March 09, 2004

More on meiru

Discussions over lunch today in the TITech cafeteria clarified some things about Japanese cell phone text messages. If there are mistakes in the summary that follows (and there probably are), it's because I misunderstood.

Japanese cell-phone text messages are always sent as email, and are fully integrated into the regular email system. That's why the same word meiru is used for both. Cell phones are not used for instant messaging, and in fact (at least among my consultants) instant messaging is not much used at all.

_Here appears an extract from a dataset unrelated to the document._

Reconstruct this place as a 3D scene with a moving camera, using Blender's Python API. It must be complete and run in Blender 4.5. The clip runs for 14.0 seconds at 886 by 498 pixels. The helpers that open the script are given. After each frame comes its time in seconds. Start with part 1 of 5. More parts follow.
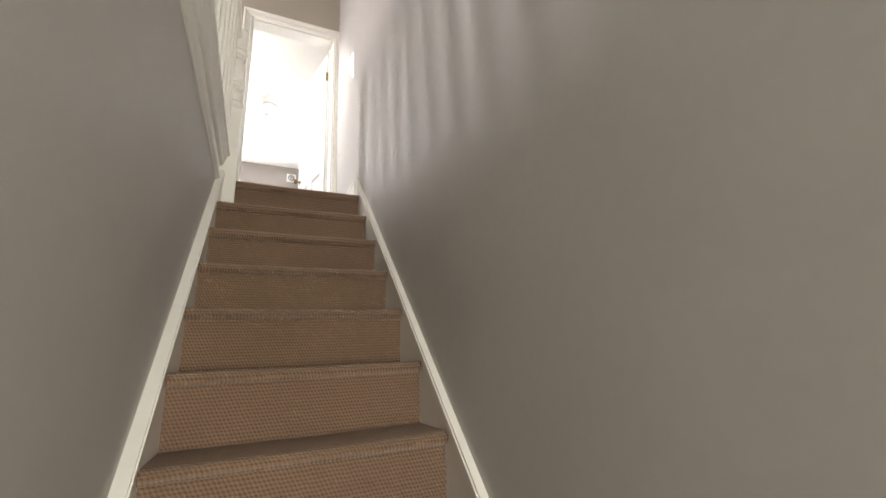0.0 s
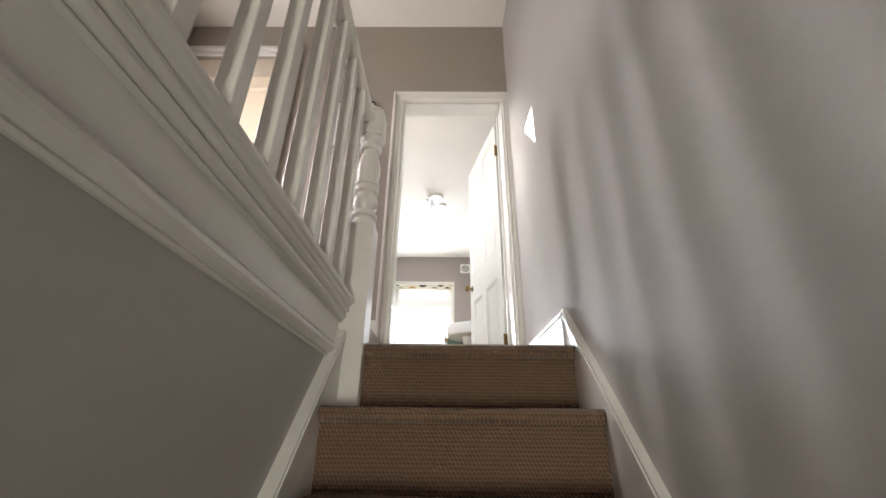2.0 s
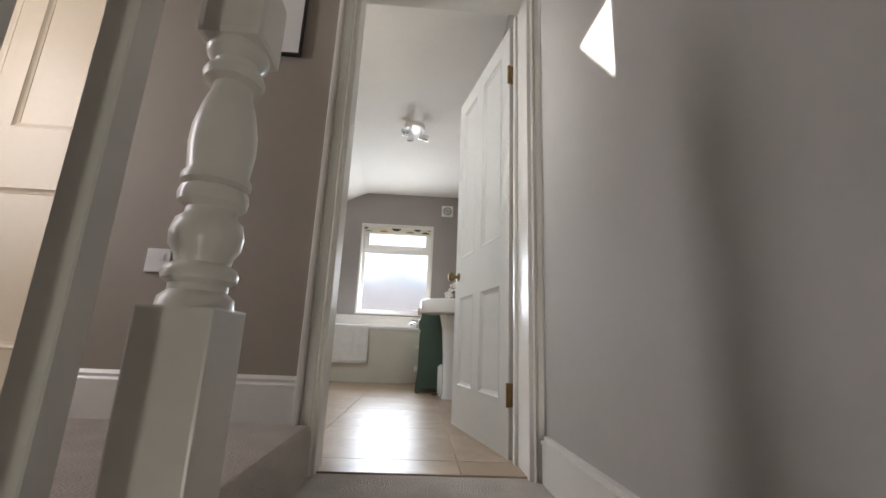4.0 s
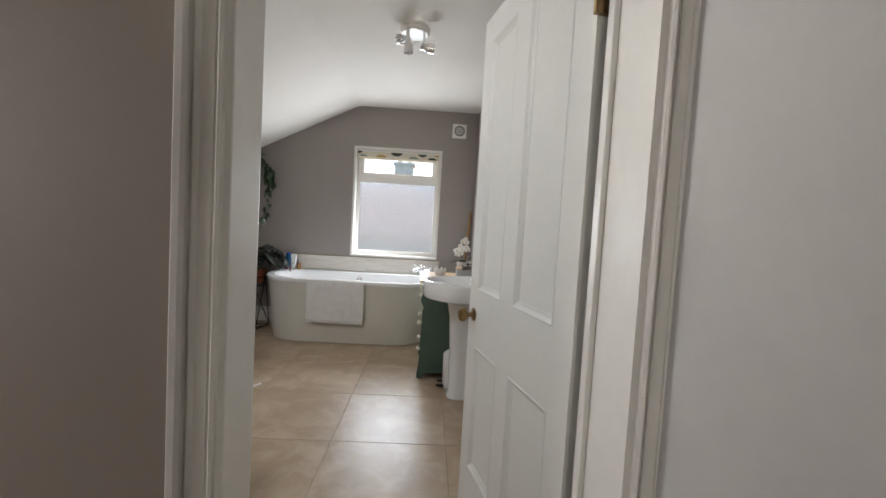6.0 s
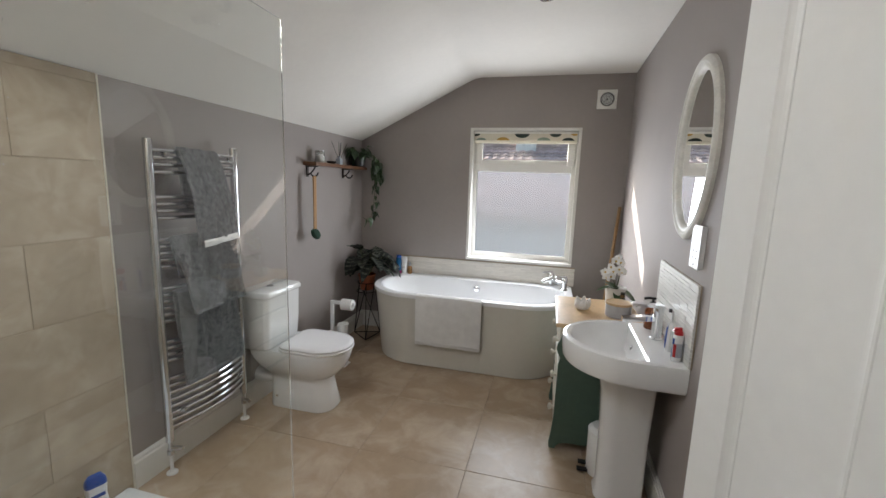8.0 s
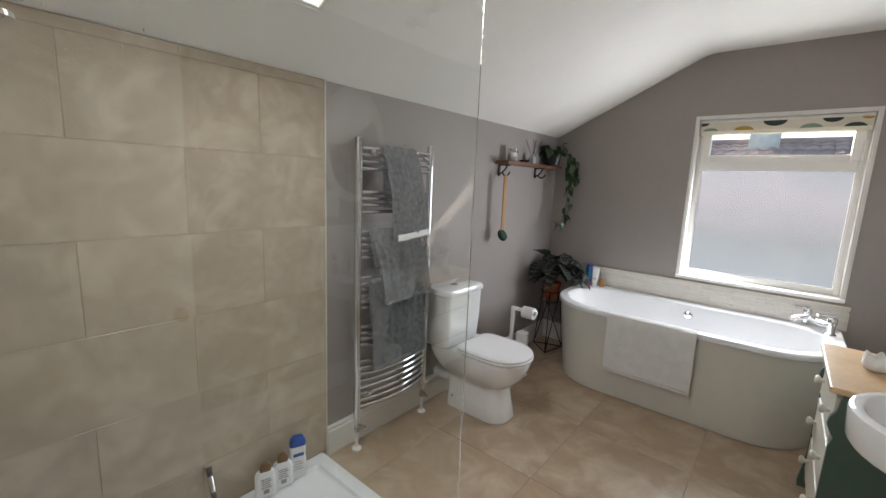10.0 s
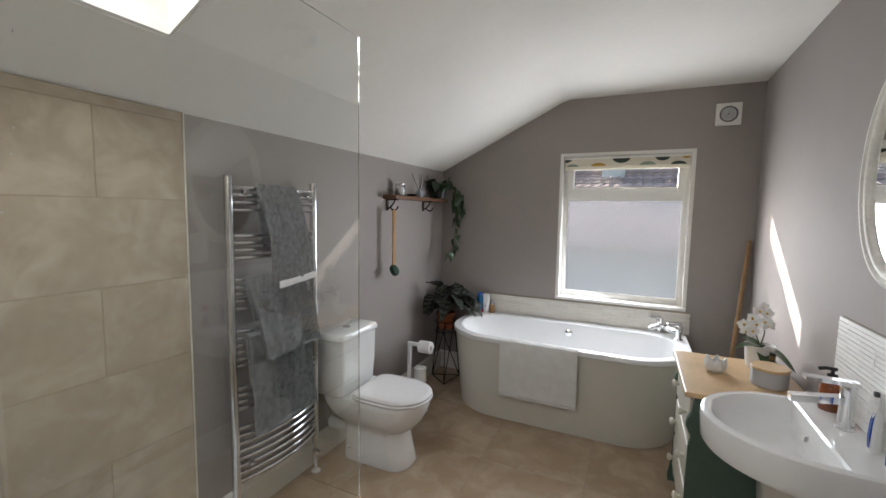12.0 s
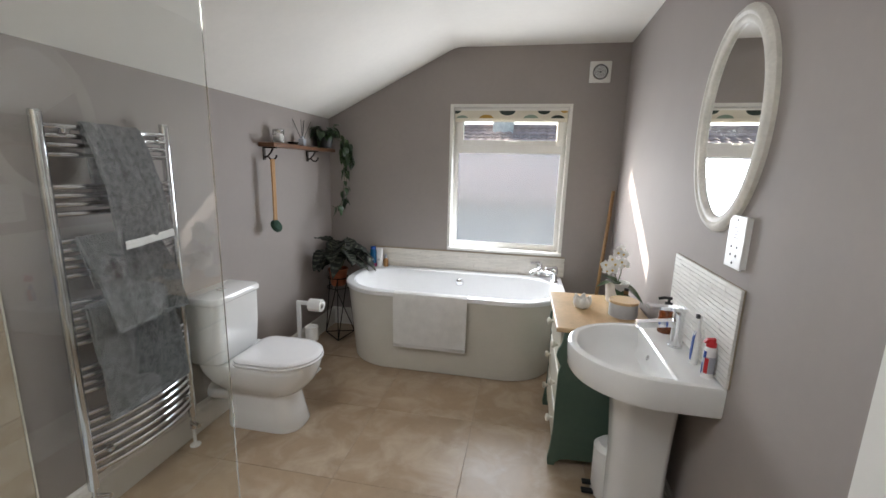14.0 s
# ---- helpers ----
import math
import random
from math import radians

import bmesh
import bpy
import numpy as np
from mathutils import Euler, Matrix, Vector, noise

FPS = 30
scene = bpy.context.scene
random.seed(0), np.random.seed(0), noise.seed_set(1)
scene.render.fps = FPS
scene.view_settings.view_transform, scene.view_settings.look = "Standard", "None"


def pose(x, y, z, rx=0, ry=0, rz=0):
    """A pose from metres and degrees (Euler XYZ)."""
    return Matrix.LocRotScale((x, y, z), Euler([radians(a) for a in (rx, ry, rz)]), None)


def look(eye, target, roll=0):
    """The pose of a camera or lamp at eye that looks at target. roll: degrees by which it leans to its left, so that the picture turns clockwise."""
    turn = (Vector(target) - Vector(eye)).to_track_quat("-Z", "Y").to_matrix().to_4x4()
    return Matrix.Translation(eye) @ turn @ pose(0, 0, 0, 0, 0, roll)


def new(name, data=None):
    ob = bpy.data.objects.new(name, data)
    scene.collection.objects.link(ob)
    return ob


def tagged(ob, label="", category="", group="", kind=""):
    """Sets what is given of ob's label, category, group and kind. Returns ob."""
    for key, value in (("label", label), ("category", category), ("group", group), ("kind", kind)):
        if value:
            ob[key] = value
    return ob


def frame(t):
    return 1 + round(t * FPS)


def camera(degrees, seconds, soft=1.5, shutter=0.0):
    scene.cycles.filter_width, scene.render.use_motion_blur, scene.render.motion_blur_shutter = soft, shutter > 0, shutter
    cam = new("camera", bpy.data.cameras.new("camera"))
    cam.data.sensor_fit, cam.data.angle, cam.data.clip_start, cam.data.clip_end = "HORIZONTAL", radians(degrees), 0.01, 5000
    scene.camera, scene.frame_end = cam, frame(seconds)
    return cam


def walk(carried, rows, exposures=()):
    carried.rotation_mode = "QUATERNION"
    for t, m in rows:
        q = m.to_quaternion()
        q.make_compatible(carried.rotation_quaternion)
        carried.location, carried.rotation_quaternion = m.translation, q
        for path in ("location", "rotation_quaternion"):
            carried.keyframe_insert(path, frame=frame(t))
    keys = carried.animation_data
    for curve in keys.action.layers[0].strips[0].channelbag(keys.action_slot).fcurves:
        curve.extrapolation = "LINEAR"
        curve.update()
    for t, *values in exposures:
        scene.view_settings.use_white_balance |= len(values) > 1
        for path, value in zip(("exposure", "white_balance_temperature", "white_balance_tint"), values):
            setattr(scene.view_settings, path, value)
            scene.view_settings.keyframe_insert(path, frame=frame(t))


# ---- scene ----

Cell-phone text messages are sent and displayed in standard Japanese orthography -- that is, kanji (Chinese logographic characters), two kinds of kana (moraic characters often referred to as a "syllabary"), and romaji (the familiar latin alphabet). Text entry is via kana, using the simple principle that the kana can be arranged in a 5x10 table, so that pressing the "1" key four times means the 4th kana in the first column, namely "e"; or pressing the "4" key once means the 1st kana in the fourth column, namely "ta" (or something like that...). There is an "enter" key that sometimes needs to be pressed between characters and sometimes doesn't, and there is some sort of auto-complete functionality, which (I think) varies among entry software variants.

Though this hardly seems like a very efficient use of keystrokes, people get to be pretty good at it. The folks at the lunch table, after some discussion and experimentation, estimated that practiced users achieve about 15 wpm, and some meiru-atheletes may do substantially better. I was told that a well-known violin soloist, Senju Mariko, is also a novelist, and does her writing by cell phone, because this enables her to integrate her writing into her busy daily life.

The opinion of all the Japanese at the lunch table (three male, one female) was that women are faster at cell-phone meiru than men, and also use it more.

As for why Japanese people in general use cell phone meiru so much, there was agreement that it is considered rude to talk on the phone (cell or otherwise) in the hearing of others, and that talking on a cell phone in a public place would be especially impolite. It was also agreed that cell phone messaging is very cheap, almost free, whereas cell phone talk minutes are relatively expensive. Finally, cell phone message is done with one hand, and so can be done while standing on a train or on a platform or bus stop, where a laptop computer could not be used. Given that long commutes on crowded vehicles are the norm -- one of my friends said that he has a short commute, only one hour each way -- this certainly motivates a one-handed solution, whether for comunication or for web information access or for gaming.

My understanding of the situation in Europe is that the economics are different (SMS messages are far from free), and also that the cell phone messages are not normally integrated into the regular email system, but just go back and forth between cell phones, and that talking on cell phones in public is not any ruder than it is the U.S. So I'm somewhat puzzled about why text messaging by cell phone is so popular there.

Here is a weblog entry from that discusses differences between Japan and Europe, quoting other articles and blog entries -- some (quoted) highlights:

-- Pricing of SMS vs. mobile email is one major differentiator between Europe and Japan

-- The Japanese message lengths are longer (in some cases, 1,000 characters),

-- Some of Japanese are not familiar to PC. Cell phone is major way for mail and web.

And so far, this whole thing is not happening in the U.S. -- because of pricing, availability and interoperability issues, and maybe cultural differences. Will the U.S. just suddenly catch up at some point? or go off in a different direction?

Here, by the way, is a weblog consisting of "pictures or thoughts sent live from my cellphone in japan". (That's "my" as in belonging to the author of the cited weblog, not "my" as in belonging to me). There don't seem to be many Japanese-language weblogs, though.

[Update 3/31/2004: Matt X. emailed to say:

I live in Japan and most of your article matches what my friends tell me -- but the final line, about there not being many blogs in Japanese, is far from the mark. The "census" you link to is also way, way wrong -- looking at their methodology, it seems that they simply aren't looking where the Japanese blogs are.

It would be accurate to say that "there aren't many Japanese blogs which are integrated closely with the America-based English-language blogging community", I guess, but that's only to be expected. If a more accurate census was taken, covering Japanese sites equivalent to livejournal (many of these sites allow or even encourage you to update and view blogs by cellphone, incidentally..), the numbers would look very different.

Someone should tell the people at the NITLE blog census where to look.]